Advertisement

Figure Reflects Difference Between Taxes Owed and Taxes Paid : ‘Tax Gap’ Grows to $84.9 Billion, IRS Reports

Share
Associated Press

Individuals and businesses voluntarily paid only 83.2% of the federal income taxes they owed last year, leaving the government with a tax gap of $84.9 billion, the Internal Revenue Service said Thursday.

More than half of the shortage was attributed to individuals who file tax returns but fail to report income from moonlighting, small businesses or other legal non-wage sources.

IRS Commissioner Lawrence B. Gibbs said closing the gap may require a basic change of attitude among taxpayers in much the same way, he said, that they came to consider drunk driving unacceptable.

Advertisement

“I think in this country we still have an attitude . . . (that) it’s socially acceptable to cut a corner here and there” on taxes, Gibbs told the House Ways and Means oversight subcommittee.

“We are going to destroy the system” unless a way is found to ensure that everyone pays a fair share, said Rep.

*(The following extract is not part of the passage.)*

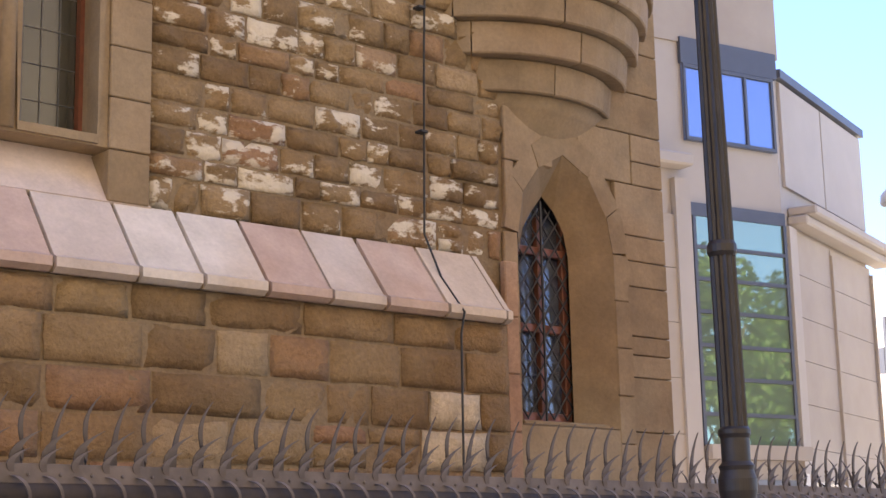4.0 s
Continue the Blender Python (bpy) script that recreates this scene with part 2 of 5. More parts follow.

J. J. Pickle (D-Tex.), chairman of the subcommittee.

Pickle said the IRS estimate is understated, even for legal income. He noted that the IRS made no effort to estimate the tax loss from narcotics, prostitution and other illegal sources of income.

As serious a problem as the $84.9-billion gap represents, Gibbs said, there was good news:

- The 1987 gap is $30 billion less than the IRS in 1983 predicted that it would be. Gibbs attributed the decline to new tax laws, improved data collection, lower estimates of cheating on tips and capital gains and a decision not to count $7 billion in taxes that were acknowledged but not paid.

- The rate of voluntary compliance, which had dropped to 81.1% in 1986, rose last year to 83.2%, virtually the same level as 1973. Gibbs said compliance by individuals and corporations is expected to continue rising through 1992 but will probably still remain below 85%.

Includes Eventual Collections

Because of a growing economy and inflation, the dollar amount of the tax gap will keep going up, Gibbs said. The gap, which totaled $28 billion in 1973, is expected to climb to $87 billion this year and almost $114 billion in 1992.

Advertisement

The tax gap includes money that eventually may be collected by IRS enforcement procedures. The agency collected about $475 billion in income taxes last year.

Inflated wages and economic growth will offset part of the tax-gap decline that could be expected because of tougher enforcement provisions enacted over the last several years, as well as the lower tax rates and smaller number of deductions that resulted from the big tax overhaul enacted in 1986.

“To the extent that, under new law, a subtraction from income is no longer allowed, a taxpayer cannot overstate it on the tax return,” the report says. “This reduces non-compliance. Moreover, because rates at which individual incomes are taxed were reduced, the tax gap associated with any given amount of unreported income fell.”

The biggest single cause of the tax gap is the under-reporting of income by individuals who file returns. That cost more than $48 billion last year, or almost 57% of the gap. Almost $17 billion of that income was from non-farm businesses conducted as sole proprietorships. Another $7.7 billion was attributed to such “informal suppliers” as moonlighting carpenters and roadside vendors.

Overstatement of individual deductions accounted for 4.1% of the 1987 tax gap, or $3.5 billion; claiming too many personal exemptions cost $2 billion.

Another $7 billion of the gap was blamed on people with taxable earnings who failed to file a return. Another $1 billion was lost to taxpayers who make mathematical errors on their returns.

Advertisement

Moonlighters Culprits

Individuals accounted for more than $63 billion of the gap; corporations more than $21 billion. Companies with assets of $10 million or more were responsible for three-fourths of the corporate gap.

Because of withholding and similar accounting, the IRS said, individuals who file returns voluntarily report 99.5% of their wages and salaries, 98.4% of pension income and almost 95% of interest and dividends. For capital gains the figure is 88%.

On the other hand, roadside merchants and moonlighting craftsmen report only 13.1% of their earnings.

Because the 1986 tax overhaul shifted $125 billion in taxes from individuals to corporations over five years, the IRS projects the corporate tax gap to rise from nearly $15.6 billion in 1986 to $31 billion in 1992.